Bank of America Merrill Lynch released its monthly Global Fund Manager survey on Tuesday and the results showed a huge shift in asset allocations. The allocation to bonds jumped by 23 percentage points and that is the biggest one-month rotation ever. The survey also showed that the equity allocations dropped by 15 percentage points.
Given the way equity markets have behaved in recent months, seeing money managers shift assets out of stocks shouldn’t be a big surprise. Seeing them shift at such a dramatic level is surprising. Perhaps a number of managers learned to be more proactive about allocation changes after the bear markets of 2000-2002 and 2007-2009.
In the first two bear markets of the 21st Century, there weren’t many money managers that really knew how to deal with a prolonged move lower. In the 80s and 90s, there were only really brief periods of selling and perhaps this led money managers to react slowly with their asset allocations. Sure there was the crash in ’87, and that did count as a bear market, but the drop happened in one day and the market recovered all of its losses pretty quickly as well. Take a look at the chart from First Trust below.
From 1974 through 2000, the ’87 crash is the only bear market as defined by their criteria. And in case you are wondering, here is the definition they used to mark the periods on the chart:
“From when the index closes at least 20% down from its previous high close, through the lowest close reached after it has fallen 20% or more.”
The S&P dropped almost 14% from its high in September to the low on Monday. Using the 20% rule to define a bear market, the S&P reached a high of 2940.91 in September and that means it would need to drop to 2352.73 to be called a bear market.
Regardless of whether we end up seeing the S&P fall into bearish territory by this definition, seeing money managers shift their allocations at this point could be a good sign for stocks.
One of the things that can prolong a downswing in the market is a reluctance by investors to let go of stocks. The selling goes on and on until a capitulation point is reached and all of those that wish to sell have done so. The sooner we reach a capitulation point, the sooner the downswing ends. Seeing such a dramatic shift in asset allocation so early in the downswing will likely help the market reach a bottom sooner.
Personally, I was looking at various bond ETFs to see how they were moving and also checking the trading volumes on the funds. Bond ETFs weren’t around in the bear market of 2000, but they were in 2007. Unfortunately, the bear market of 2007 started due problems in the credit markets, so that isn’t a very good one to look at for comparison purposes.
Despite the flaws with bond ETF history, I did take note of several developments on the funds. The iShares 20+ Year Treasury Bond ETF (Nasdaq: TLT) has jumped over 6% since a low on November 2 and that is what I expected with investors fleeing equities and looking for safety, but I was surprised that the volume hasn’t been increasing in the past 10 weeks or so.
I also looked at the iShares iBoxx Investment Grade Corporate Bond ETF (NYSE: LQD) to see how its price and volume had changed in the past few months. My observation here was that the volume started increasing at the beginning of October, but the price didn’t start increasing until the beginning of December. At this point the price is only up 1.57% from the low at the end of November.

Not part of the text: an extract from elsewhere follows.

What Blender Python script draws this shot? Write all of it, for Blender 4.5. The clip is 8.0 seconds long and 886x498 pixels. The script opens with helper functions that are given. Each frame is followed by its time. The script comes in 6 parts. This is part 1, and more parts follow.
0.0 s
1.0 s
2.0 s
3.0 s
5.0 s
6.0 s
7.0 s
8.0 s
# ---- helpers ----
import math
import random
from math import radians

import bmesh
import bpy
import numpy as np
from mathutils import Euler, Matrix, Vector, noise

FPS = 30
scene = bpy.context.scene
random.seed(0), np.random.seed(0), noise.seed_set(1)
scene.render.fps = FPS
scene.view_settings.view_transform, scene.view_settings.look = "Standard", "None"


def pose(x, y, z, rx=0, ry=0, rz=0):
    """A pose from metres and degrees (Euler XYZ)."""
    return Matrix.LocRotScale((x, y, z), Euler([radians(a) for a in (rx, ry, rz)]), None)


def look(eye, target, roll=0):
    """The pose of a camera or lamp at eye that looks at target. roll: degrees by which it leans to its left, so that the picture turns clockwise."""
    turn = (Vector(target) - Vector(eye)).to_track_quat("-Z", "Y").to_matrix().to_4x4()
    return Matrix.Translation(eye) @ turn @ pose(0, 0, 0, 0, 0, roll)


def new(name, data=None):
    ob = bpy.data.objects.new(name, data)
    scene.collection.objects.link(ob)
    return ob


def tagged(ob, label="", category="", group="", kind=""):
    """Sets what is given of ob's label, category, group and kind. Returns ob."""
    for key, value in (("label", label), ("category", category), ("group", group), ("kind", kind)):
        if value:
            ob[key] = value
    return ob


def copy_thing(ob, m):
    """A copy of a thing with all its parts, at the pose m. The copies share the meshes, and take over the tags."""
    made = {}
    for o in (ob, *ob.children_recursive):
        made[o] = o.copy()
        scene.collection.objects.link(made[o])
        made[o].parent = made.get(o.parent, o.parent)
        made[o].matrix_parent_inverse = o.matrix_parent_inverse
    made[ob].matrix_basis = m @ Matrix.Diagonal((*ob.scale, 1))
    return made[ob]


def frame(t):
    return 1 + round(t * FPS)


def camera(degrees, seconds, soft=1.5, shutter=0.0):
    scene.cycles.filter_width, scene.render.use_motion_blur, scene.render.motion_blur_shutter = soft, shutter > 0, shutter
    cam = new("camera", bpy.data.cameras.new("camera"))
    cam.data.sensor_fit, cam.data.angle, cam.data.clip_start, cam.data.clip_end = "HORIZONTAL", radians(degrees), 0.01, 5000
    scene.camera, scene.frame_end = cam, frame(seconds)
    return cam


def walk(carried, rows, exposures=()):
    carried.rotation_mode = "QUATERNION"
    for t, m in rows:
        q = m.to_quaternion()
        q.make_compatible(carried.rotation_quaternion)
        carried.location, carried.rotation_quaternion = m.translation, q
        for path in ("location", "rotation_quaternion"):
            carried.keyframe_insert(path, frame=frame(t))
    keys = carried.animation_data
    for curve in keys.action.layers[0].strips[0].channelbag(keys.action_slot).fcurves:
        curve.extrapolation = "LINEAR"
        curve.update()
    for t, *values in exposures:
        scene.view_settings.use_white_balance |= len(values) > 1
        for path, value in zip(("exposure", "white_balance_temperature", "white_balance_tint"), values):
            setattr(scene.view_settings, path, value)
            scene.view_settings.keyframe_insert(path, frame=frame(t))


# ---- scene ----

In order to be thorough, I looked at a third bond ETF. The iShares Core U.S. Aggregate Bond ETF (NYSE: AGG) attempts to model the Bloomberg Barclays U.S. Aggregate Bond Index. The index measures the performance of the total U.S. investment-grade bond market. The AGG started rising toward the beginning of November and is up 1.6% since then. Like we saw with the LQD, the volume has increased in the last few months.
Making these observations on the bond ETFs does in fact match up with what the Bank of America Merrill Lynch survey shows. The prices are increasing as investors move into the funds and the volume on the LQD and AGG are both increasing.
I don’t think we have seen a big enough move yet to declare with certainty that we have reached a bottom in the stock market, but I would say these are positive signs. There are still too many factors that could keep the selling pressure on the market for months to come—the trade war, the Fed’s interest rate path, possible government shutdowns, etc.
If the stock market does continue to fall, the more we see asset allocation changes in the coming months will help judge when a market bottom may have been reached. The more money shifting out of stocks and into bonds the better we will be. The shift will shorten the duration of the downswing.